En este extremo de la calle no hay gran cosa. Me siento en las escaleras que suben a la plaza y anoto lo que veo. Tres locales con la persiana bajada, un locutorio que también vende zumos de naranja naturales, una tienda de telefonía móvil y un local de alquiler de coches que nunca he visto abierto. También hay unas galerías donde trabajan los sastres. Una vez llevé un pantalón de chándal para que me hicieran los bajos y al recogerlos vi que me habían hecho una pernera más corta que la otra. Ahora cuando me los pongo parezco gilipollas y sólo los uso para estar en casa.
A mi derecha está el tenderete de El Bigotes. Construido con maderas y barras de hiero en lugar de columnas. En el techo, una lona y encima, un tronco para que no la levante el viento. Aquí se pueden adquirir galletas, chicles, barritas de chocolate, zumos, chupa chups, caramelos y cigarrillos sueltos a diez céntimos. El dueño es un hombre bajito y delgado, que suele llevar gorra y siempre —repito S-I-E-M-P-R-E— tiene un porro en la mano y humo en los pulmones. Por la mañana aparca su moto frente a la no puerta de su paradita y, aquí, se pasa todo el día. No sé qué hará por las noches.

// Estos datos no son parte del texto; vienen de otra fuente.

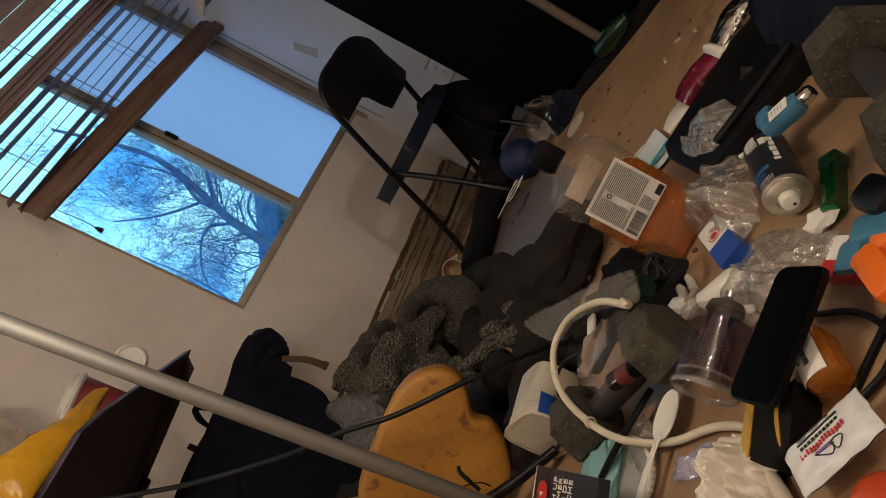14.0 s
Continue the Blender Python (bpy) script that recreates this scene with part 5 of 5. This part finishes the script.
def rounded_quad(corners, r, n=5):
    """The outline of a four-sided plate with its corners rounded by r."""
    out = []
    p = [Vector((x, y)) for x, y in corners]
    for i in range(4):
        a, b, c = p[i - 1], p[i], p[(i + 1) % 4]
        s, e = b + (a - b).normalized() * r, b + (c - b).normalized() * r
        out += [tuple((1 - t) ** 2 * s + 2 * t * (1 - t) * b + t * t * e) for t in (k / n for k in range(n + 1))]
    return out


def phone():
    ph = thing("smartphone", "black smartphone lying screen up on clutter", "phone", pose(0.3455, 0.4065, 0.046, 0, 0, 154.0))
    q = [(-0.0655, -0.0295), (0.0655, -0.0295), (0.0655, 0.0295), (-0.0655, 0.0295)]
    part("case", prism(bmesh.new(), rounded_quad(q, 0.010), 0.002, 0.0085, bevel=0.002, seg=3), mat("phone_case", (0.003, 0.003, 0.004), spec=0.15, rough=0.4, vary=0.2, scale=30, bump=0.05), ph)
    part("screen", prism(bmesh.new(), rounded_quad([(x * 0.97, y * 0.94) for x, y in q], 0.008), 0.0086, 0.0092, bevel=0.0003), mat("phone_glass", (0.0012, 0.0012, 0.0014), rough=0.5, spec=0.03, bump=0), ph, "glossy dark glass screen")
    part("side_button", boxes(((0.02, 0.0298, 0.004), (0.014, 0.0016, 0.0026)), bevel=0.0006), M_BLACKPL, ph)


phone()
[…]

He dejado para el final la puñetera parada de taxis colectivos. Cuesta entre dos y tres euros por persona. Cuatro ocupan la parte trasera y dos, más el conductor, van en la delantera. Entre el hombre que grita los destinos, la gente que se pelea por los asientos y los choferes que conducen como si estuvieran en el lejano oeste, siempre hay follón. A medida que avanza el día es peor. No sólo se oye al que grita las vacantes, también al vendedor ambulante de bocatas y al que ofrece porciones de algo que se parece a una pizza pero que un día mi suegra probó y dijo que sabe a rayos.
Y ahora es cuando me sorprende un barrendero moviendo su escoba —y la mierda— en mi dirección. El polvo se me mete en los ojos, así que decido levantar el culo. De camino a casa me cruzo con una vecina. Nos saludamos. Sorteo un agujero. Cuando estoy a punto de entrar en el portal la veo. Parece un conejo pero no lo es. Es una rata. O lo que queda de ella. Está muerta. Casi disecada. Si no fuera por la cola sería irreconocible. No sé cuánto tiempo llevará en el mismo sitio pero es mucho. Cada tarde, cuando vamos al parque, Terremoto me pregunta lo mismo. ¿Y la rata? Mamá, ¿dónde está la rata? ¿La verá hoy el barrendero? ¿O pasará de largo?, como hace siempre. Esta tarde lo sabré. Cuando Terremoto salga de casa la buscará y yo, con él.